February 28, 2006
Supreme court rules for anti-abortion groups
By James Vicini
WASHINGTON (Reuters) - The U.S. Supreme Court sided with anti-abortion groups in a 20-year-old lawsuit by ruling on Tuesday that federal law did not cover the physical violence by protesters cited in the shutdown of health clinics.
The ruling marked the third top court decision in the cases that began in 1986, when anti-abortion groups were sued by the National Organization for Women and others for their tactics, including violent demonstrations to block access to clinics where abortions were performed.
The lawsuit claimed Operation Rescue, the Pro-Life Action League and three of the league's leaders conducted a nationwide conspiracy to shut down health care clinics where abortions were performed.
The Supreme Court justices ruled unanimously that a U.S. appeals court was wrong to send the case back to a federal judge to consider four additional acts or threats of physical violence.
Justice Stephen Breyer said for the court in the narrow ruling that those four instances fall outside of the scope of the law at issue. He sent the two cases back to the appeals court to enter a judgment for the anti-abortion groups.
The lawsuit was filed in response to attacks by anti-abortion extremists who picketed, blockaded, burned down and even bombed reproductive health clinics, as well has harassed and intimidated patients and health care providers.
The Supreme Court first ruled in 1994 that the federal racketeering law could be used to challenge the clinic blockades.

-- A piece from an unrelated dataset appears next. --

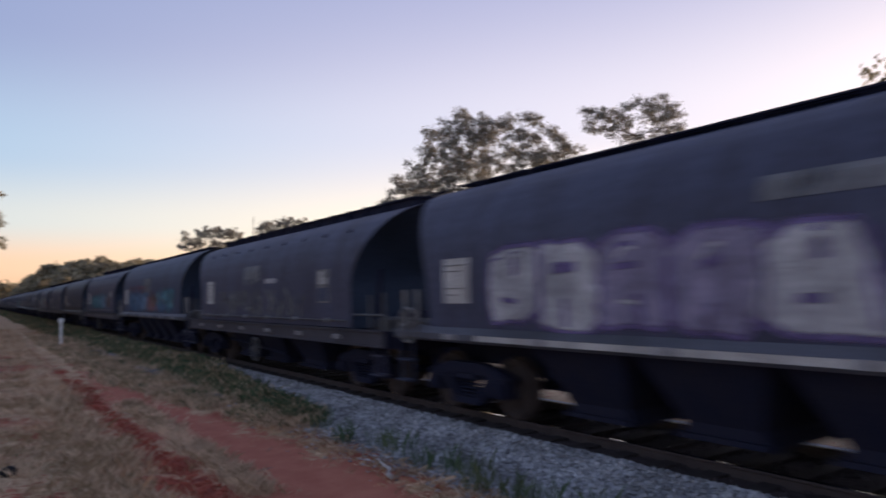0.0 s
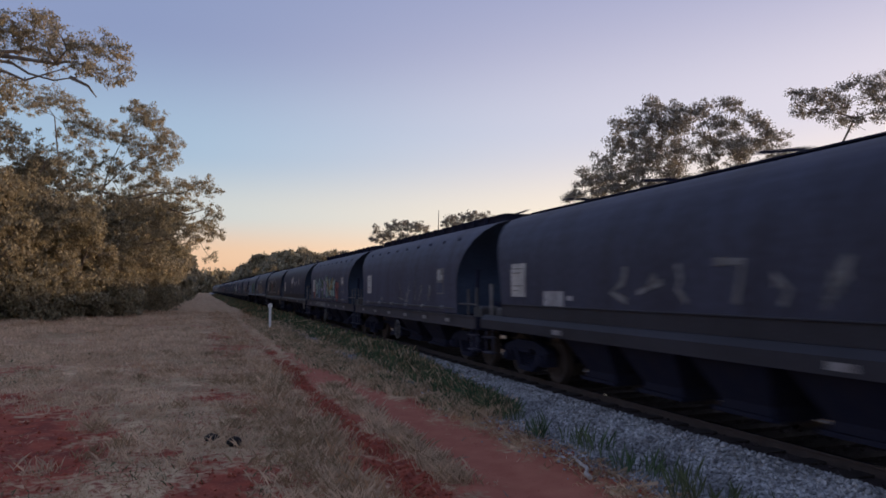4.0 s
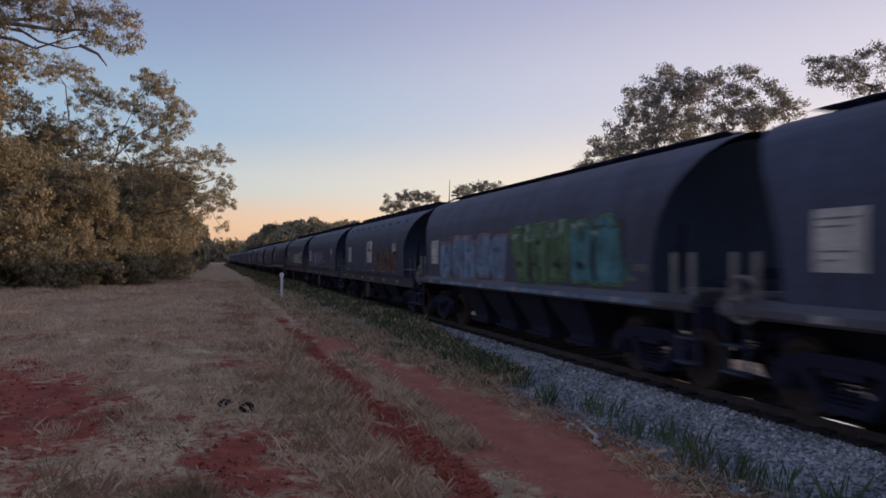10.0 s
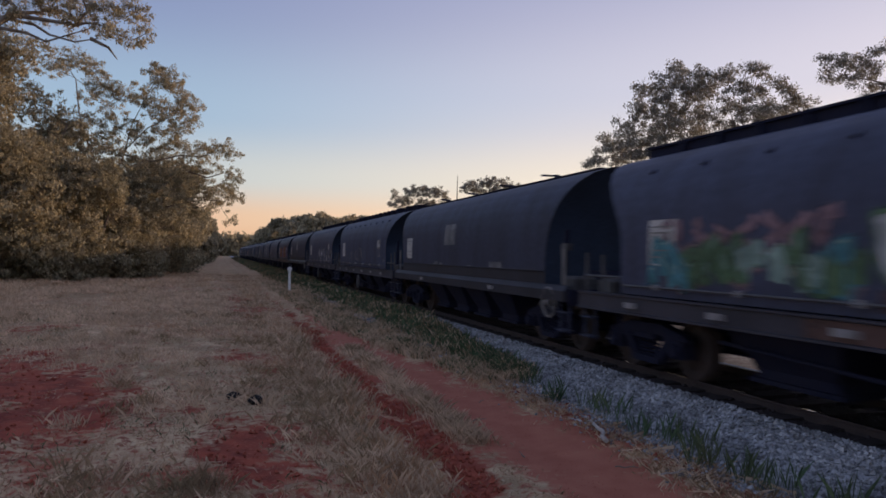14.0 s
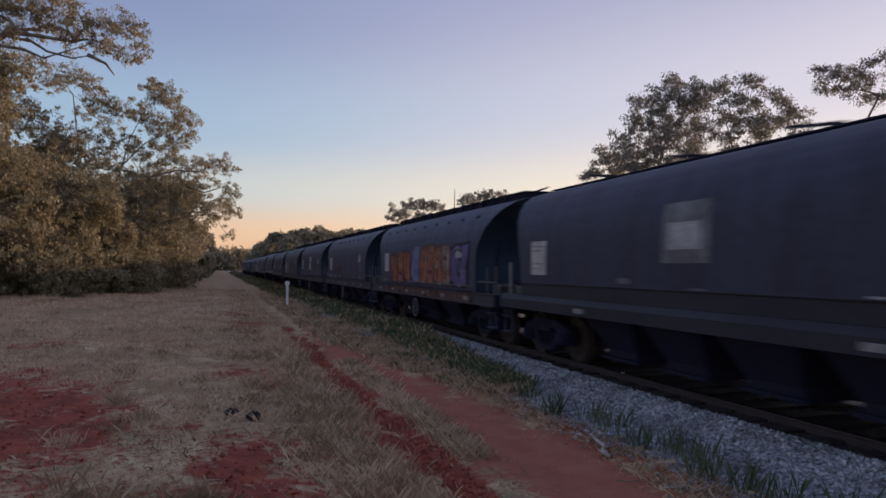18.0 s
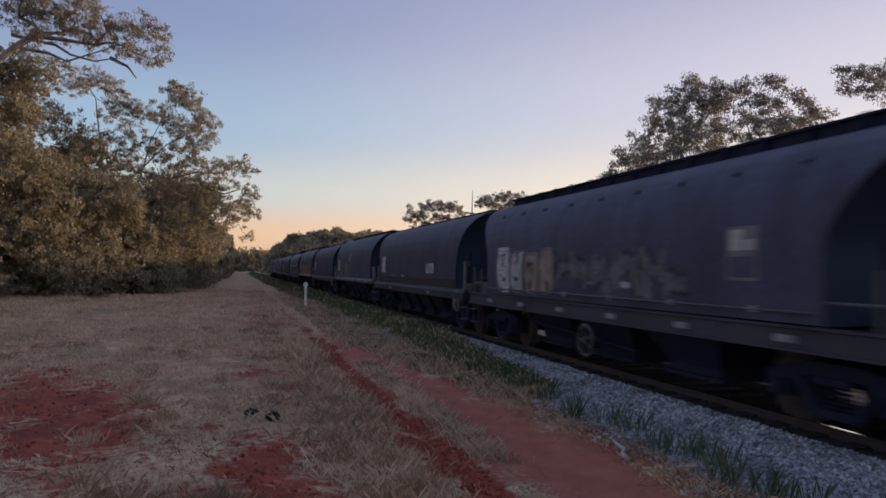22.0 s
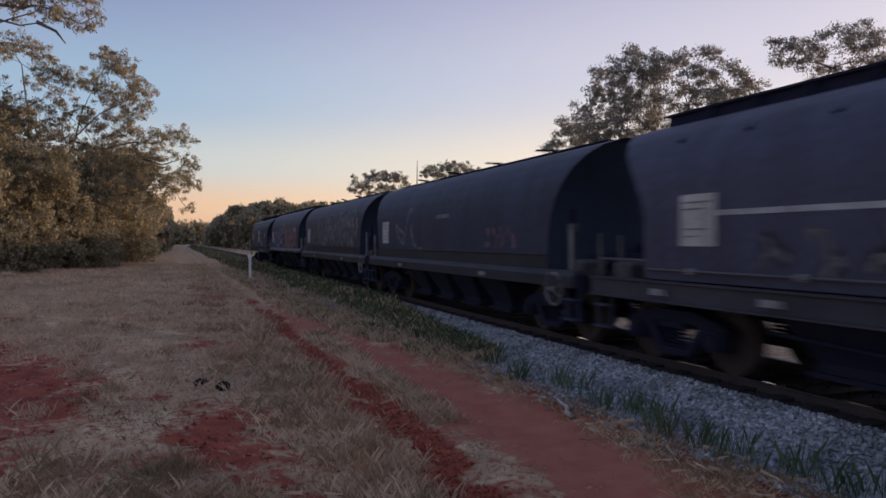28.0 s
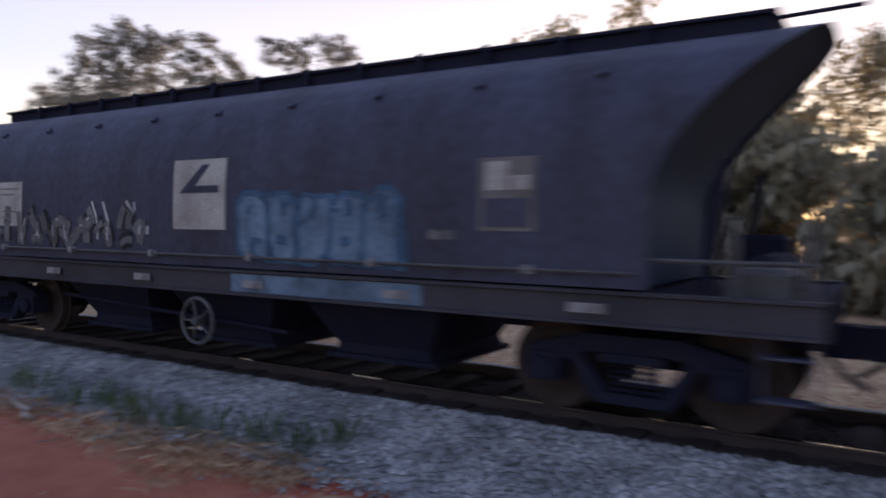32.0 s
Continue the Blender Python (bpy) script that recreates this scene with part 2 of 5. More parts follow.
def bare(x, y):
    """How bare the red earth is: 1 on the wheel track and in scuffed patches, 0 under grass."""
    n1 = noise.noise((x * 0.55, y * 0.3, 3.1))
    n2 = noise.noise((x * 1.7, y * 1.1, 7.7))
    n3 = noise.noise((x * 4.3, y * 3.0, 1.7))
    edge = 0.2 * n1 + 0.5 * n2 + 0.62 * n3
    fade = max(0.0, (y - 13) / 12)
    rut = 0.85 + 0.35 * n2 - abs(x - 2.55 - 0.12 * n1) / 0.58 - 0.35 * fade
    verge = 0.7 - abs(x - 4.95) / 0.55 - max(0.0, y - 11) / 4
    left = 1.05 - math.hypot((x + 2.9 + 0.25 * (y - 13)) / 1.5, (y - 13.0) / 5.4)
    spot = 0.82 - math.hypot((x - 0.4) / 1.2, (y - 8.9) / 2.6)
    spot2 = 0.5 - math.hypot((x + 0.5) / 0.8, (y - 10.9) / 1.0)
    stray = 0.75 * noise.noise((x * 0.5, y * 0.28, 12.0)) - 0.2
    return max(0.0, min(1.0, 0.5 + 1.0 * (max(1.2 * lane(x, y), rut, verge, left, spot, spot2, stray) + edge - 0.25)))


def ground_z(x, y):
    far = math.hypot(x, y)
    z = 0.10 * noise.noise((x * 0.12, y * 0.08, 0.4)) * min(1, far / 30) + 0.035 * noise.noise((x * 0.9, y * 0.7, 1.4))
    if x < 1.2:
        z += 0.12 * min(1.0, (1.2 - x) / 1.5)
    z -= 0.06 * max(0, 1 - abs(x - 3.8) / 1.0)
    z -= 0.07 * max(0, 1 - abs(x - 2.6) / 0.4)
    if 5.0 < x < 11.5:
        z = min(z, 0.0)
    elif -6 < x < 5 and 3 < y < 30:
        rough = 0.15 + 0.85 * min(1.0, max(0.0, (abs(x - 3.8) - 0.55) / 0.4))
        z += rough * (0.03 * noise.noise((x * 3.1, y * 2.6, 6.0)) + 0.022 * noise.noise((x * 7.0, y * 6.0, 8.0)))
    return z


def axis(parts):
    out = []
    for a, b, s in parts:
        out += list(np.arange(a, b, s))
    return out + [parts[-1][1]]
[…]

In 2003, the Supreme Court reversed the judgment that the anti-abortion groups had committed extortion and had violated the racketeering law.
The case went back to a U.S. appeals court in Chicago.
That court told a federal judge to consider four additional acts or threats of violence, separate from the 117 covered in the Supreme Court's 2003 ruling.
The anti-abortion groups again appealed to the Supreme Court, arguing that judgment should have been entered in their favor and that the case should have been brought to an end.
Breyer agreed. He said physical violence unrelated to robbery or extortion falls outside of the scope of the federal law, known as the Hobbs Act, at issue in the cases.
"We conclude that Congress did not intend to create a free-standing physical violence offense in the Hobbs Act," Breyer wrote.
The Bush administration had supported the anti-abortion groups before the high court.
Congress in 1994 passed the Freedom of Access to Clinic Entrances Act, which bars the use of force, threats or blockades to interfere with access to reproductive health care.